Supplied data ->

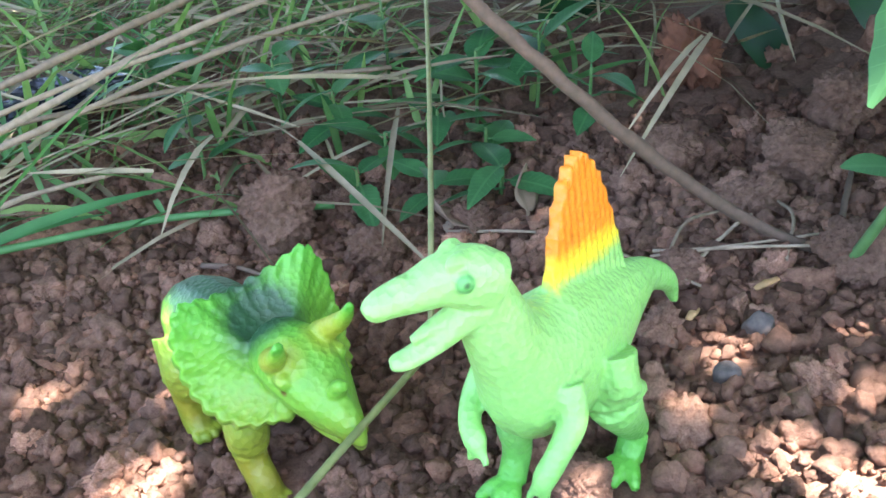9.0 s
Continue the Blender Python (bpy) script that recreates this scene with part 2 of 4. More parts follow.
def build_ground():
    xs, ys = axis(-0.32, 0.78, 0.0045, 300), axis(-0.5, 0.45, 0.0045, 300)
    X, Y = np.meshgrid(xs, ys)
    H = ground_height(X, Y)
    near = np.exp(-(np.clip(np.hypot(X - 0.2, Y) - 0.8, 0, None) / 0.6) ** 2)
    flat = H.ravel().copy()
    nz = np.array([relief(x, y) if w > 0.05 else 0.0 for x, y, w in zip(X.ravel(), Y.ravel(), near.ravel())])
    # ridges shaped into the bank in place of a fern's striped shadow
    shadow_ridges = np.sin(X.ravel() * 260 + 2 * np.sin(Y.ravel() * 30)) * 0.0016 * ((Y.ravel() < -0.29) & (X.ravel() > 0.4))
    Z = flat + nz * near.ravel() + shadow_ridges
    nx, ny = len(xs), len(ys)
    idx = np.arange(nx * ny).reshape(ny, nx)
    faces = np.stack([idx[:-1, :-1], idx[:-1, 1:], idx[1:, 1:], idx[1:, :-1]], -1).reshape(-1, 4)
    ob = ob_from("ground", np.stack([X.ravel(), Y.ravel(), Z], -1).tolist(), faces.tolist(), SOIL)
    tagged(ob, "reddish brown crumbly garden soil, sloping to a small washed-out bank", "soil", kind="structure")
    return ob


GROUND = build_ground()


# ---- loose earth ----
def lump(r, seed, sub=1, rough=0.3):
    """A rounded, broken crumb of earth with a few flat faces."""
    bm = bmesh.new()
    bmesh.ops.create_icosphere(bm, subdivisions=sub, radius=1.0)
    pick = np.random.default_rng(int(abs(seed) * 100) + 3)
    cuts = [(Vector(pick.normal(size=3)).normalized(), pick.uniform(0.62, 0.9)) for _ in range(5)]
    v = []
    for q in bm.verts:
        n1 = noise.noise(q.co * 1.1 + Vector((seed * 3.7, 0, seed))) + 0.5 * noise.noise(q.co * 2.6 + Vector((0, seed, 9)))
        if sub > 1:
            n1 += 0.3 * noise.noise(q.co * 4.5 + Vector((seed, 2, seed)))
        if sub > 3:
            n1 += 0.5 * noise.noise(q.co * 9.0 + Vector((seed, 7, 2)))
        if sub > 2:
            n1 += 0.35 * noise.noise(q.co * 6.0 + Vector((seed, 5, 0))) + 0.32 * noise.noise(q.co * 13.0 + Vector((seed, 1, 3)))
        p = q.co.copy()
        for d, cut in cuts:
            over = p.dot(d) - cut
            if over > 0:
                p -= d * (over * 0.8)
        v.append(p * (r * (1 + rough * n1)))
    f = [tuple(w.index for w in p.verts) for p in bm.faces]
    bm.free()
    return v, f


# where the toys' feet press the crumbs down
TRIKE_AT, TRIKE_TURN, SPINO_AT, SPINO_TURN, SPINO_SIZE = (-0.0314, 0.0190, -0.0108), -41, (0.0515, -0.0175, 0.003), -117, 0.89
FEET = [pose(*TRIKE_AT, 0, 0, TRIKE_TURN) @ Vector((x, y, 0)) for x in (0.026, -0.013) for y in (-0.013, 0.013)]
FEET += [pose(*SPINO_AT, 0, 0, SPINO_TURN) @ (Vector((x, y, 0)) * SPINO_SIZE) for x, y in ((0.012, -0.011), (-0.007, 0.011))]


def clear_of_feet(x, y, r):
    return all(math.hypot(x - p.x, y - p.y) > 0.0075 + r for p in FEET)


def scatter_crumbs(name, label, spots, sub, rough=0.4, sink=0.35, smooth=True):
    """One mesh of loose crumbs; each spot is x, y, radius, height over the soil."""
    shapes = [(np.array(v), np.array(f)) for v, f in (lump(1.0, s + 0.5, sub, rough) for s in range(18))]
    V, F, o = [], [], 0
    for x, y, r, up in spots:
        if r > 0.0011 and not clear_of_feet(x, y, r * 0.7):
            continue
        v, f = shapes[int(rng.integers(len(shapes)))]
        q = Euler((rnd(0, 6.3), rnd(0, 6.3), rnd(0, 6.3))).to_matrix()
        s = np.array((rnd(0.75, 1.25), rnd(0.75, 1.25), rnd(0.7, 1.05))) * r
        V.append((v * s) @ np.array(q).T + (x, y, ground_z(x, y) + relief(x, y) + r * sink + up))
        F.append(f + o)
        o += len(v)
    ob = ob_from(name, np.concatenate(V).tolist(), np.concatenate(F).tolist(), CRUMB, smooth=smooth)
    return tagged(ob, label, "soil", kind="stuff")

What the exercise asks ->
Repeat the material above in full and exactly, omitting the pictures.

Response to this exercise ->
9.0 s
Continue the Blender Python (bpy) script that recreates this scene with part 2 of 4. More parts follow.
def build_ground():
    xs, ys = axis(-0.32, 0.78, 0.0045, 300), axis(-0.5, 0.45, 0.0045, 300)
    X, Y = np.meshgrid(xs, ys)
    H = ground_height(X, Y)
    near = np.exp(-(np.clip(np.hypot(X - 0.2, Y) - 0.8, 0, None) / 0.6) ** 2)
    flat = H.ravel().copy()
    nz = np.array([relief(x, y) if w > 0.05 else 0.0 for x, y, w in zip(X.ravel(), Y.ravel(), near.ravel())])
    # ridges shaped into the bank in place of a fern's striped shadow
    shadow_ridges = np.sin(X.ravel() * 260 + 2 * np.sin(Y.ravel() * 30)) * 0.0016 * ((Y.ravel() < -0.29) & (X.ravel() > 0.4))
    Z = flat + nz * near.ravel() + shadow_ridges
    nx, ny = len(xs), len(ys)
    idx = np.arange(nx * ny).reshape(ny, nx)
    faces = np.stack([idx[:-1, :-1], idx[:-1, 1:], idx[1:, 1:], idx[1:, :-1]], -1).reshape(-1, 4)
    ob = ob_from("ground", np.stack([X.ravel(), Y.ravel(), Z], -1).tolist(), faces.tolist(), SOIL)
    tagged(ob, "reddish brown crumbly garden soil, sloping to a small washed-out bank", "soil", kind="structure")
    return ob


GROUND = build_ground()


# ---- loose earth ----
def lump(r, seed, sub=1, rough=0.3):
    """A rounded, broken crumb of earth with a few flat faces."""
    bm = bmesh.new()
    bmesh.ops.create_icosphere(bm, subdivisions=sub, radius=1.0)
    pick = np.random.default_rng(int(abs(seed) * 100) + 3)
    cuts = [(Vector(pick.normal(size=3)).normalized(), pick.uniform(0.62, 0.9)) for _ in range(5)]
    v = []
    for q in bm.verts:
        n1 = noise.noise(q.co * 1.1 + Vector((seed * 3.7, 0, seed))) + 0.5 * noise.noise(q.co * 2.6 + Vector((0, seed, 9)))
        if sub > 1:
            n1 += 0.3 * noise.noise(q.co * 4.5 + Vector((seed, 2, seed)))
        if sub > 3:
            n1 += 0.5 * noise.noise(q.co * 9.0 + Vector((seed, 7, 2)))
        if sub > 2:
            n1 += 0.35 * noise.noise(q.co * 6.0 + Vector((seed, 5, 0))) + 0.32 * noise.noise(q.co * 13.0 + Vector((seed, 1, 3)))
        p = q.co.copy()
        for d, cut in cuts:
            over = p.dot(d) - cut
            if over > 0:
                p -= d * (over * 0.8)
        v.append(p * (r * (1 + rough * n1)))
    f = [tuple(w.index for w in p.verts) for p in bm.faces]
    bm.free()
    return v, f


# where the toys' feet press the crumbs down
TRIKE_AT, TRIKE_TURN, SPINO_AT, SPINO_TURN, SPINO_SIZE = (-0.0314, 0.0190, -0.0108), -41, (0.0515, -0.0175, 0.003), -117, 0.89
FEET = [pose(*TRIKE_AT, 0, 0, TRIKE_TURN) @ Vector((x, y, 0)) for x in (0.026, -0.013) for y in (-0.013, 0.013)]
FEET += [pose(*SPINO_AT, 0, 0, SPINO_TURN) @ (Vector((x, y, 0)) * SPINO_SIZE) for x, y in ((0.012, -0.011), (-0.007, 0.011))]


def clear_of_feet(x, y, r):
    return all(math.hypot(x - p.x, y - p.y) > 0.0075 + r for p in FEET)


def scatter_crumbs(name, label, spots, sub, rough=0.4, sink=0.35, smooth=True):
    """One mesh of loose crumbs; each spot is x, y, radius, height over the soil."""
    shapes = [(np.array(v), np.array(f)) for v, f in (lump(1.0, s + 0.5, sub, rough) for s in range(18))]
    V, F, o = [], [], 0
    for x, y, r, up in spots:
        if r > 0.0011 and not clear_of_feet(x, y, r * 0.7):
            continue
        v, f = shapes[int(rng.integers(len(shapes)))]
        q = Euler((rnd(0, 6.3), rnd(0, 6.3), rnd(0, 6.3))).to_matrix()
        s = np.array((rnd(0.75, 1.25), rnd(0.75, 1.25), rnd(0.7, 1.05))) * r
        V.append((v * s) @ np.array(q).T + (x, y, ground_z(x, y) + relief(x, y) + r * sink + up))
        F.append(f + o)
        o += len(v)
    ob = ob_from(name, np.concatenate(V).tolist(), np.concatenate(F).tolist(), CRUMB, smooth=smooth)
    return tagged(ob, label, "soil", kind="stuff")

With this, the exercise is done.